What These Stories Have in Common
These six veterans came from different branches, different ranks, and different circumstances. None of them followed the default script.
What they shared was intentionality. Each one looked at their specific situation — their branch, rank, geography, interests, financial constraints, timeline — and made a plan that fit those variables rather than borrowing someone else's plan and hoping it worked.
A few patterns appear consistently across the stories:
Credentials compress timelines. Whether it was a CFA, a master's degree, a PMP, or a CSP internship, each veteran used a specific credential or program to close a gap that would otherwise have taken years to close through work experience alone.
Programs exist that most veterans never find. The Career Skills Program, corporate veteran associate programs at major banks, and consulting firm veteran recruiting tracks are real, funded, and actively looking for qualified candidates. Finding them requires deliberate research — they are not advertised during TAP.
Framing matters as much as experience. The difference between "Army officer transitioning to finance" and "finance professional with Army leadership experience" is not a change in facts — it is a change in emphasis.
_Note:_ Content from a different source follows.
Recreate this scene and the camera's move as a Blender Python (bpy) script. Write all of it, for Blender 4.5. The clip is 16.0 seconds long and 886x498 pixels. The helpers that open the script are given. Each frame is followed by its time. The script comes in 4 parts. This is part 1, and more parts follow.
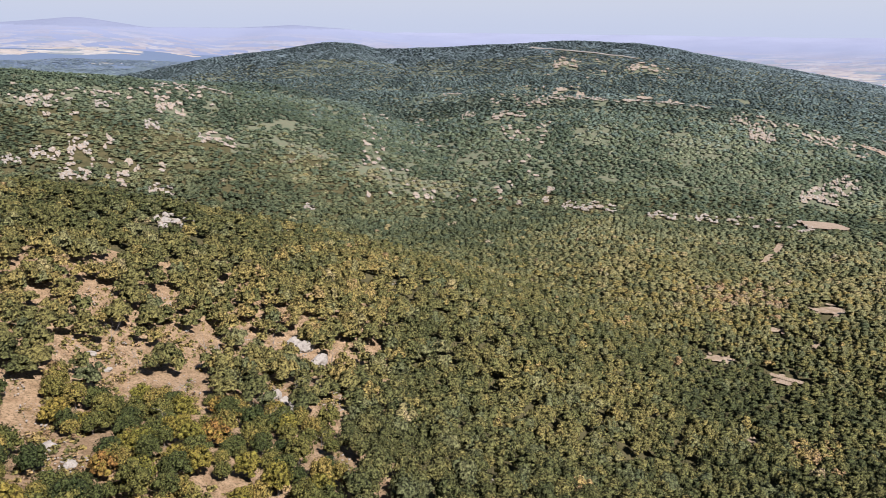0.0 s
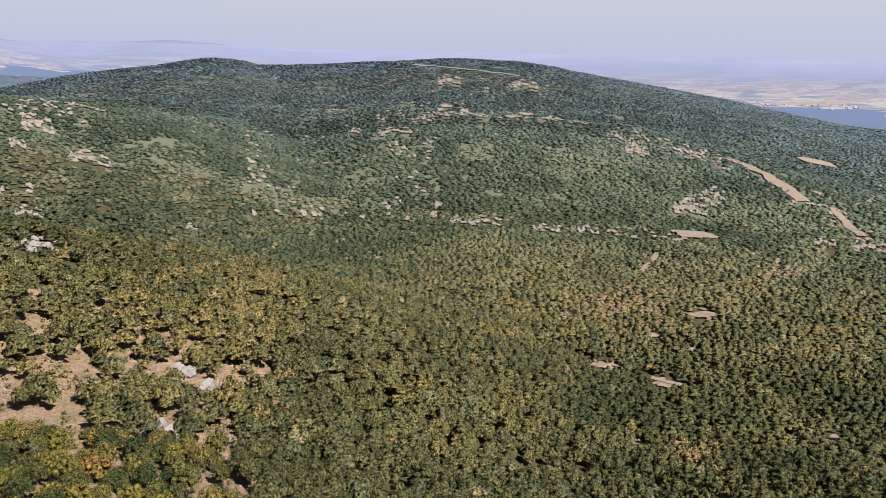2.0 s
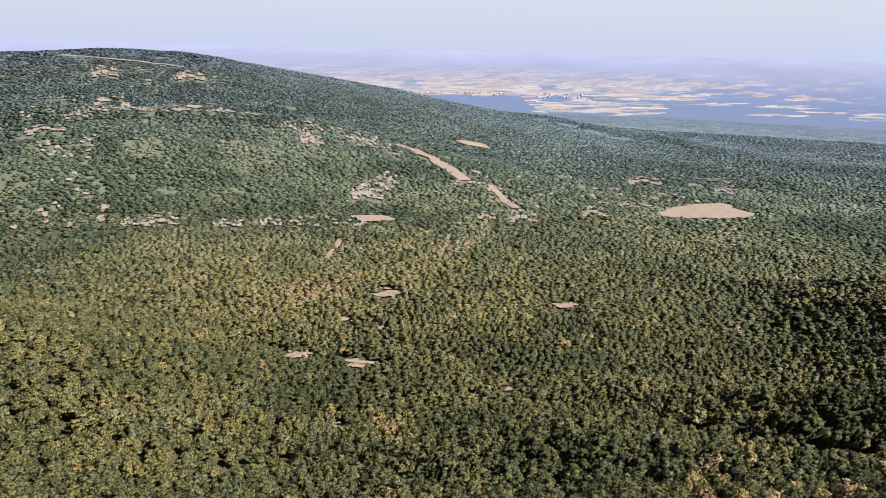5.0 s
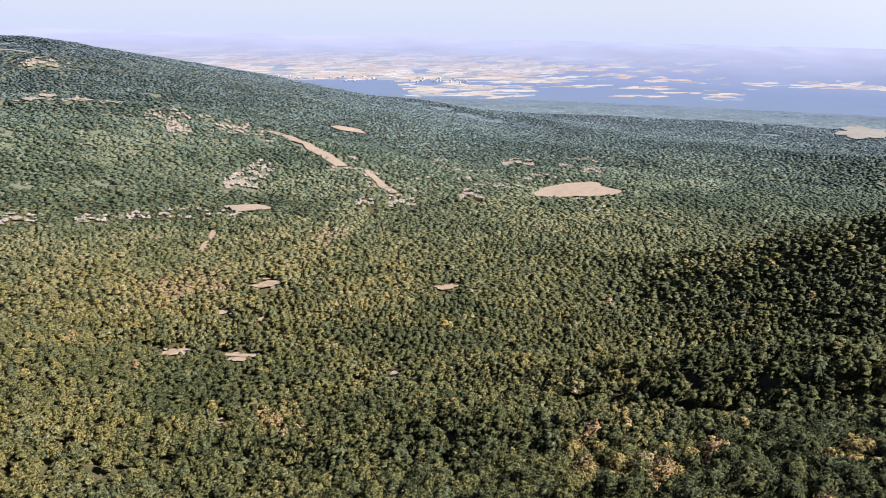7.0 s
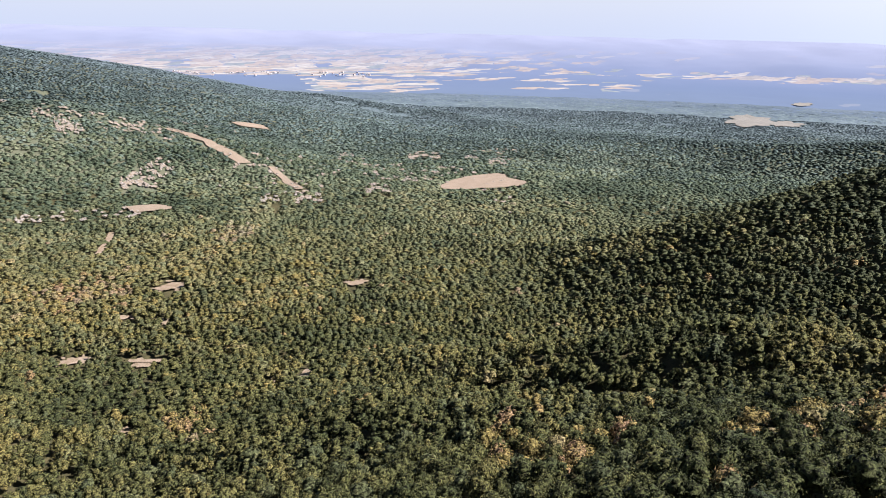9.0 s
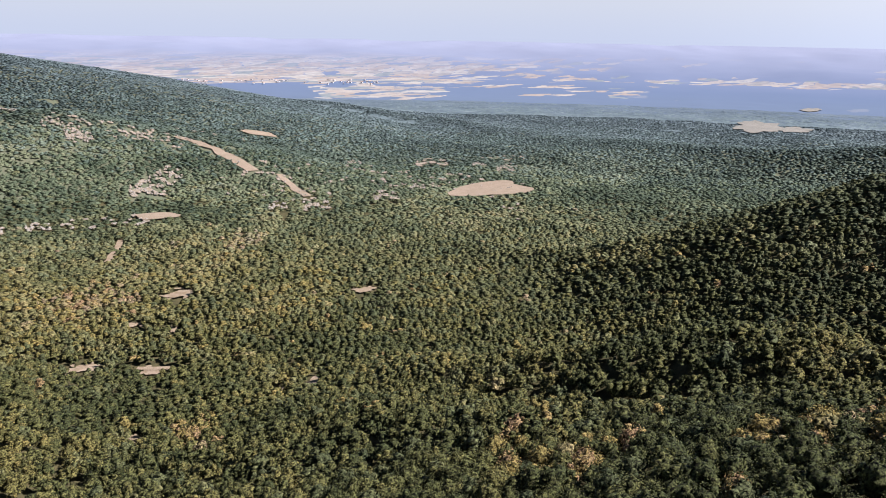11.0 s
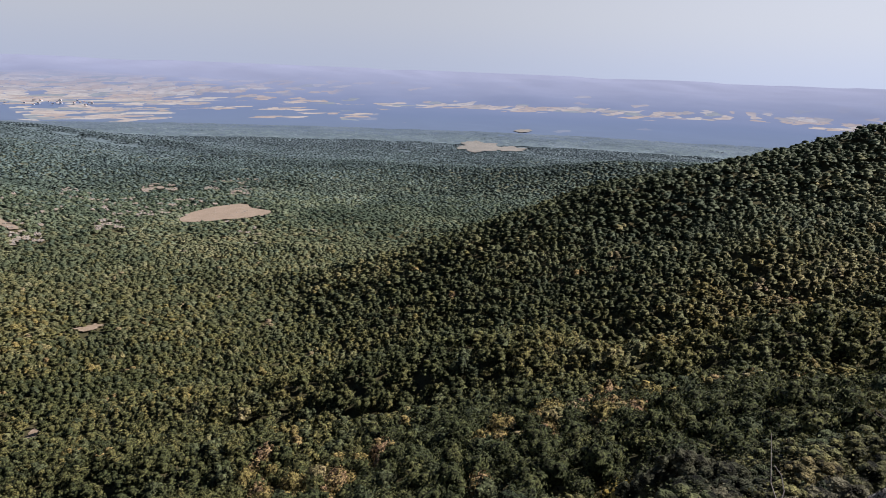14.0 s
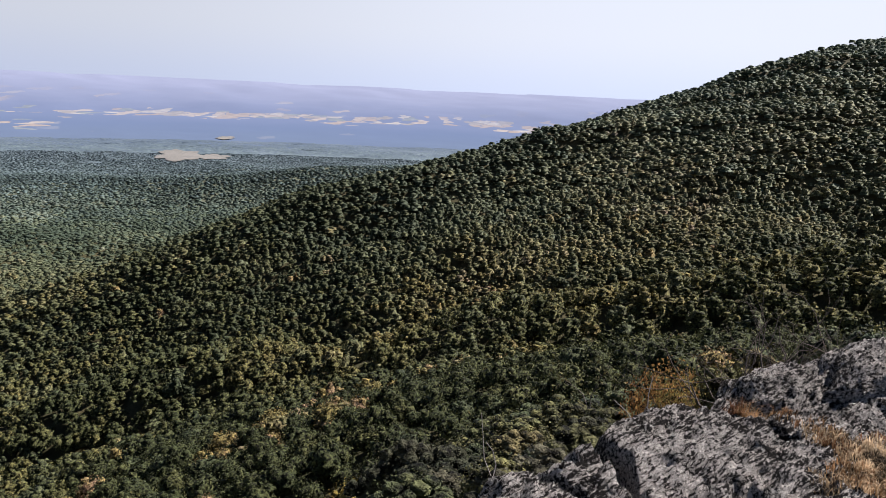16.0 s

How you present your background shapes how recruiters read it.
The MBA is a tool, not a requirement. For some veterans, an MBA is the right move. For others, it is an expensive default driven by anxiety rather than strategy. Before committing two years and significant money to a graduate program, the honest question is: what specific door does this open that I cannot open another way?
The civilian workforce has room for veterans who take non-standard paths. The six people in this article are evidence of that. The work is in figuring out which non-standard path fits you.